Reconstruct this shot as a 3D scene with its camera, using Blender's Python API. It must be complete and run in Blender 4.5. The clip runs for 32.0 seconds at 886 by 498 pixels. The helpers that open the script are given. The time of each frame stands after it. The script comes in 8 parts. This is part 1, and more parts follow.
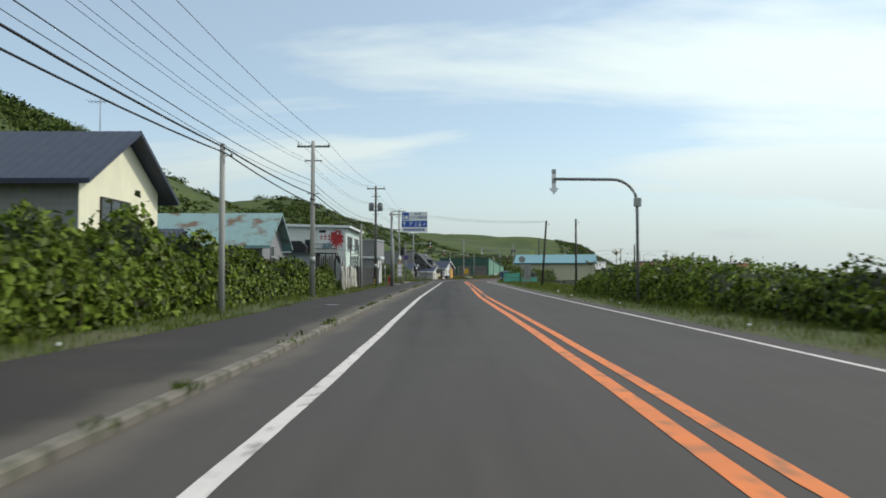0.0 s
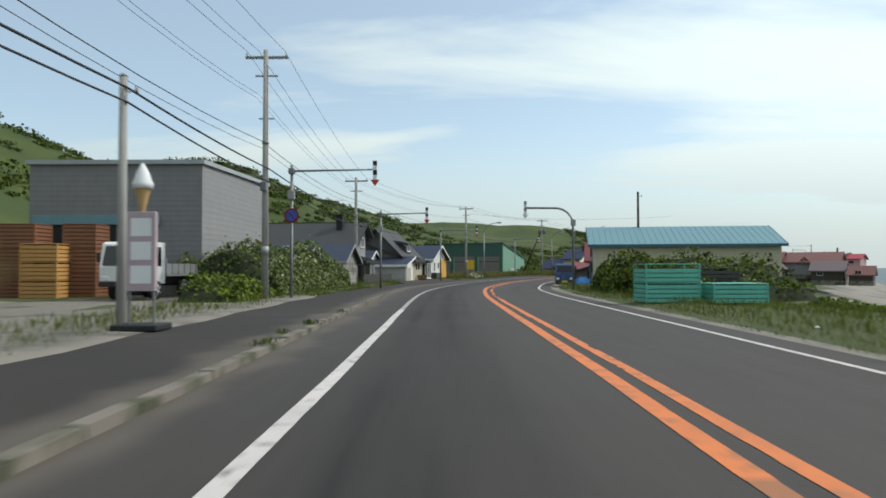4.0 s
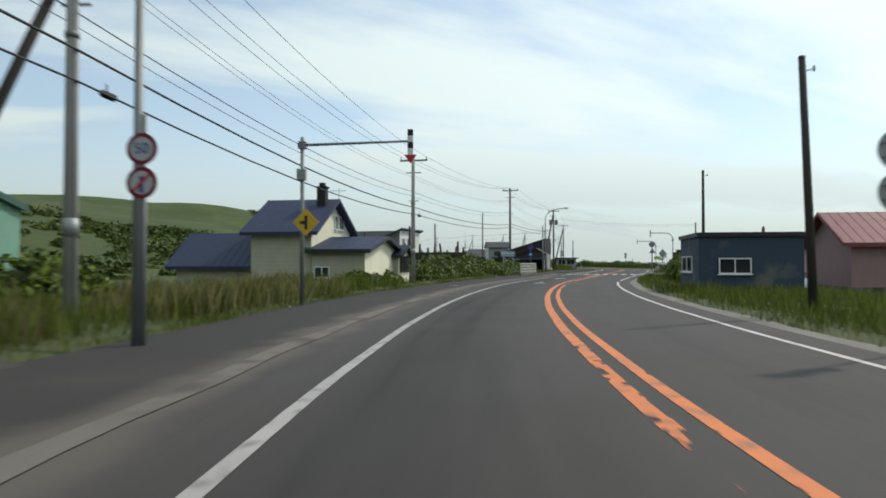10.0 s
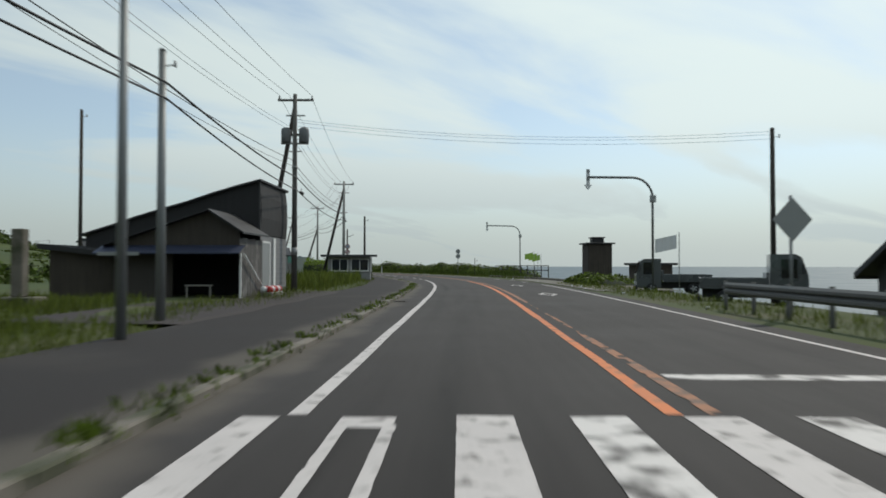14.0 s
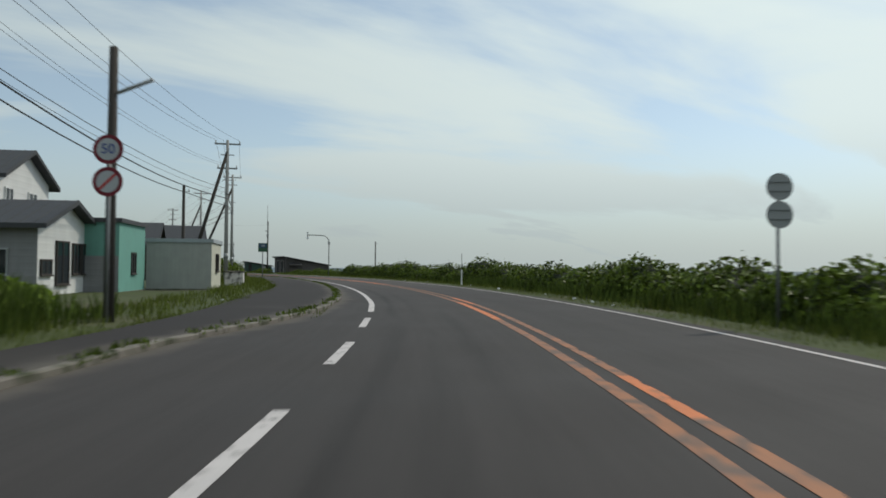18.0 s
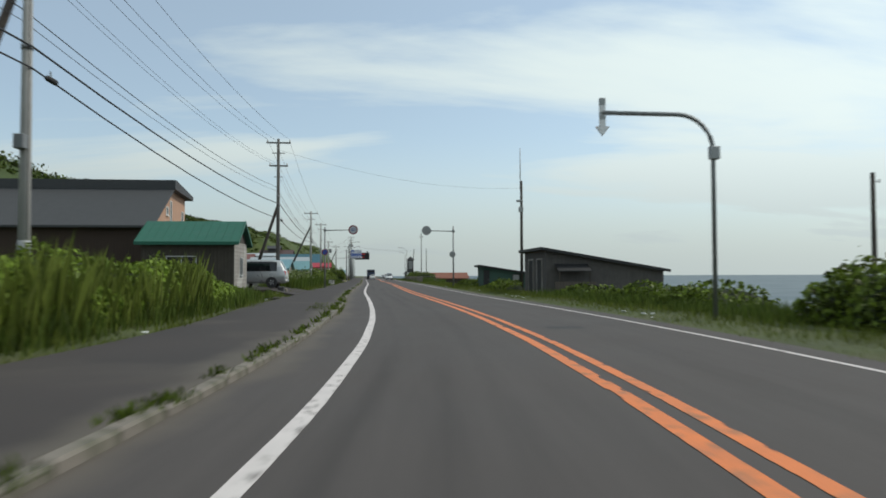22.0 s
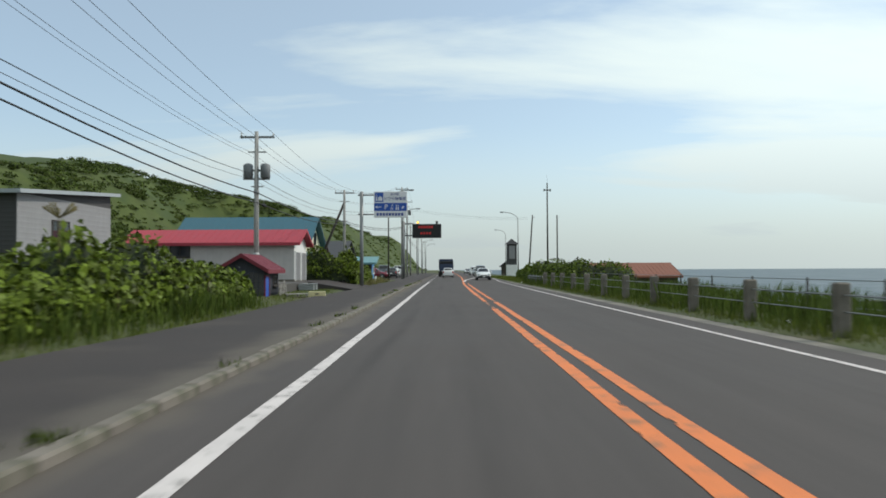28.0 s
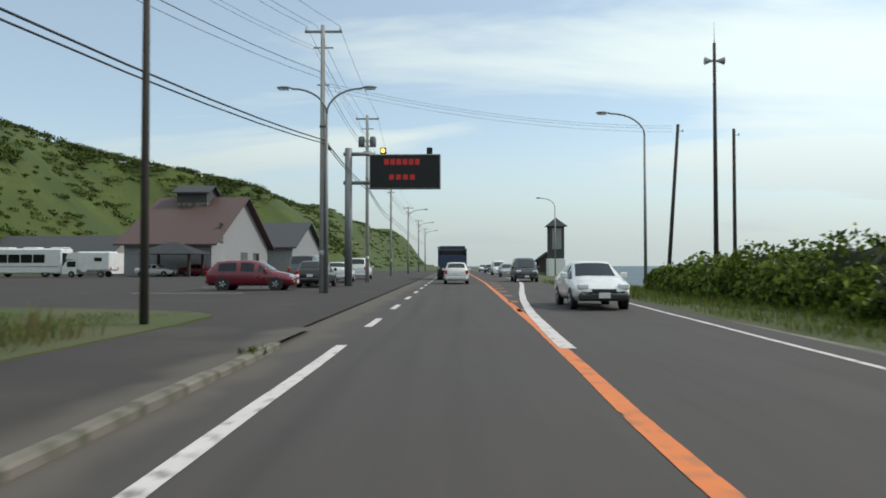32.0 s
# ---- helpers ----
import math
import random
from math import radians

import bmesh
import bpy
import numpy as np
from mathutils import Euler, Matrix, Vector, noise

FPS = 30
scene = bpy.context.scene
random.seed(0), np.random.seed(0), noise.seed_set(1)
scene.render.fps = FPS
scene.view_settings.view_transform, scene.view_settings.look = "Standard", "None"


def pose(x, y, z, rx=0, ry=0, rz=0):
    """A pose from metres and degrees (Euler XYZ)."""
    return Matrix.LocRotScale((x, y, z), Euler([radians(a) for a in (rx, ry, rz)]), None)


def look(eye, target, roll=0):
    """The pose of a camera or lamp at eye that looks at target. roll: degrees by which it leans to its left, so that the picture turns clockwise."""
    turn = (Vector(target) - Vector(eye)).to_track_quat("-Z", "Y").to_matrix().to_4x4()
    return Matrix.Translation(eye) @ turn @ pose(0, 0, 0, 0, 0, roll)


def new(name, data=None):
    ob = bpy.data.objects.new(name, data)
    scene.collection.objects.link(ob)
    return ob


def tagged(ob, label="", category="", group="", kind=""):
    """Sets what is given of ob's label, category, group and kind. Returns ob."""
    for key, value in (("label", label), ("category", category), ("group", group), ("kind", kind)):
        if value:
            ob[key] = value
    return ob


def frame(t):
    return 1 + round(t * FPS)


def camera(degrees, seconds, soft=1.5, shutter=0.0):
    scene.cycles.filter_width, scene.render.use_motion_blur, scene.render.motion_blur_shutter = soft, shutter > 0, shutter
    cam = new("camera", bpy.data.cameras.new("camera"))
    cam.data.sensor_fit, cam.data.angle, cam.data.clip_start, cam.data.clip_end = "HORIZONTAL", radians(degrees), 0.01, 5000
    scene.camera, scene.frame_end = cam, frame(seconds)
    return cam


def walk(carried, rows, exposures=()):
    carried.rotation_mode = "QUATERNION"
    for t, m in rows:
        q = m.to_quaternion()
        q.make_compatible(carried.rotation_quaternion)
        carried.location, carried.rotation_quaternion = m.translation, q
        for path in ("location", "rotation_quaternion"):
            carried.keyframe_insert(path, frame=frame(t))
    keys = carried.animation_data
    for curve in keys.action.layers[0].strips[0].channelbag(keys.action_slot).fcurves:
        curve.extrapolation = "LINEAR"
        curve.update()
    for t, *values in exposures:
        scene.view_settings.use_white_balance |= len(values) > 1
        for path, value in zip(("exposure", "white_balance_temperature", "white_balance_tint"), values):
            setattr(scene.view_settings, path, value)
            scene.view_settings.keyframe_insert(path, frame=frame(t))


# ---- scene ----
cam = camera(62.8, 32.0, soft=1.7, shutter=0.25)
PATH = [
    (0, (0.000, 0.000, 1.30), (-0.205, 9.992, 1.6300), -0.03),
    (0.5, (-0.051, 8.792, 1.30), (-0.453, 18.778, 1.6361), 0.14),
    (1, (-0.191, 17.553, 1.30), (-0.558, 27.541, 1.5986), 0.13),
    (1.5, (-0.358, 26.282, 1.30), (-0.612, 36.272, 1.6731), -0.16),
    (2, (-0.493, 34.982, 1.30), (-0.783, 44.973, 1.5894), 0.38),
    (2.5, (-0.606, 43.651, 1.30), (-1.012, 53.638, 1.6157), 0.57),
    (3, (-0.707, 52.292, 1.30), (-1.070, 62.282, 1.5742), 0.57),
    (3.5, (-0.759, 60.907, 1.30), (-0.916, 70.902, 1.5815), 0.23),
    (4, (-0.730, 69.497, 1.30), (-0.813, 79.493, 1.5577), -0.08),
    (4.5, (-0.694, 78.063, 1.30), (-0.837, 88.059, 1.5339), -0.38),
    (5, (-0.724, 86.594, 1.30), (-0.925, 96.590, 1.5102), -0.68),
    (5.5, (-0.767, 95.084, 1.30), (-0.951, 105.080, 1.4864), -0.98),
    (6, (-0.747, 103.531, 1.30), (-0.878, 113.527, 1.5520), -1.40),
    (6.5, (-0.452, 111.940, 1.30), (-0.049, 121.929, 1.5455), -1.11),
    (7, (0.327, 120.300, 1.30), (1.312, 130.248, 1.5396), -0.79),
    (7.5, (1.610, 128.604, 1.30), (3.235, 138.468, 1.5494), -0.42),
    (8, (3.401, 136.852, 1.30), (5.577, 146.611, 1.4920), -0.31),
    (8.5, (5.642, 145.072, 1.30), (8.366, 154.691, 1.5461), -0.66),
    (9, (8.289, 153.305, 1.30), (11.322, 162.832, 1.5148), -0.75),
    (9.5, (11.382, 161.561, 1.30), (14.817, 170.950, 1.5059), -0.34),
    (10, (14.966, 169.826, 1.30), (19.025, 178.963, 1.4875), -0.02),
    (10.5, (19.035, 178.089, 1.30), (23.497, 187.037, 1.5016), -0.25),
    (11, (23.576, 186.331, 1.30), (28.393, 195.093, 1.4671), -0.04),
    (11.5, (28.577, 194.514, 1.30), (33.802, 203.038, 1.5066), -1.17),
    (12, (34.017, 202.589, 1.30), (39.606, 210.877, 1.5783), -1.62),
    (12.5, (39.859, 210.505, 1.30), (45.830, 218.525, 1.5256), -0.70),
    (13, (46.064, 218.232, 1.30), (52.372, 225.989, 1.4878), 0.51),
    (13.5, (52.493, 225.831, 1.30), (58.879, 233.516, 1.7003), 0.02),
    (14, (59.018, 233.386, 1.30), (65.378, 241.099, 1.5303), 0.03),
    (14.5, (65.596, 240.916, 1.30), (72.035, 248.561, 1.6101), -0.38),
    (15, (72.193, 248.447, 1.30), (78.631, 256.094, 1.5887), -0.10),
    (15.5, (78.768, 256.018, 1.30), (85.169, 263.697, 1.5673), 0.19),
    (16, (85.278, 263.679, 1.30), (91.556, 271.458, 1.5459), 0.47),
    (16.5, (91.603, 271.547, 1.30), (97.599, 279.546, 1.5244), 0.75),
    (17, (97.619, 279.735, 1.30), (103.182, 288.041, 1.5305), 0.88),
    (17.5, (103.277, 288.269, 1.30), (108.448, 296.825, 1.5463), 0.56),
    (18, (108.532, 297.155, 1.30), (113.290, 305.946, 1.5589), 0.47),
    (18.5, (113.366, 306.362, 1.30), (117.585, 315.424, 1.5733), 0.02),
    (19, (117.764, 315.849, 1.30), (121.608, 325.078, 1.5359), 0.51),
    (19.5, (121.695, 325.570, 1.30), (125.162, 334.947, 1.5485), 0.30),
    (20, (125.129, 335.465, 1.30), (128.050, 345.025, 1.5670), -0.19),
    (20.5, (128.051, 345.457, 1.30), (130.452, 355.161, 1.5587), 1.11),
    (21, (130.449, 355.462, 1.30), (132.423, 365.261, 1.5836), -0.15),
    (21.5, (132.333, 365.405, 1.30), (133.884, 375.280, 1.5578), 0.09),
    (22, (133.716, 375.229, 1.30), (134.619, 385.182, 1.6573), -0.19),
    (22.5, (134.567, 384.900, 1.30), (135.010, 394.886, 1.5699), -0.33),
    (23, (134.874, 394.393, 1.30), (134.833, 404.389, 1.5846), 0.31),
    (23.5, (134.827, 403.701, 1.30), (134.440, 413.689, 1.6067), -0.04),
    (24, (134.618, 412.850, 1.30), (134.135, 422.833, 1.6090), 0.25),
    (24.5, (134.402, 421.890, 1.30), (134.061, 431.879, 1.6163), -0.21),
    (25, (134.313, 430.870, 1.30), (134.068, 440.862, 1.5980), -0.78),
    (25.5, (134.276, 439.820, 1.30), (133.938, 449.810, 1.6097), 0.01),
    (26, (134.208, 448.759, 1.30), (133.859, 458.748, 1.6051), -0.00),
    (26.5, (134.150, 457.690, 1.30), (133.875, 467.682, 1.6004), -0.01),
    (27, (134.146, 466.604, 1.30), (133.933, 476.597, 1.5958), -0.03),
    (27.5, (134.134, 475.475, 1.30), (133.882, 485.468, 1.5911), -0.04),
    (28, (134.057, 484.266, 1.30), (133.832, 494.260, 1.5786), -0.26),
    (28.5, (133.946, 492.928, 1.30), (133.613, 502.917, 1.6153), 0.04),
    (29, (133.838, 501.419, 1.30), (133.531, 511.411, 1.5539), -0.42),
    (29.5, (133.709, 509.707, 1.30), (133.445, 519.699, 1.6086), -0.09),
    (30, (133.539, 517.770, 1.30), (133.126, 527.758, 1.5605), 0.38),
    (30.5, (133.365, 525.593, 1.30), (133.029, 535.584, 1.5612), 0.15),
    (31, (133.225, 533.169, 1.30), (132.874, 543.160, 1.5587), 0.25),
    (31.5, (133.101, 540.500, 1.30), (132.775, 550.492, 1.5553), 0.12),
    (32, (132.977, 547.595, 1.30), (132.653, 557.588, 1.5246), -0.07),
]
walk(cam, [(t, look(eye, target, roll)) for t, eye, target, roll in PATH], exposures=[(0, -0.04), (8, -0.05), (11, -0.28), (14, -0.5), (18, -0.55), (21, -0.32), (24, -0.15), (32, -0.08)])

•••

Task statement: Tell how many lines above contain the word "Euler". Give the number alone.

Response below: 3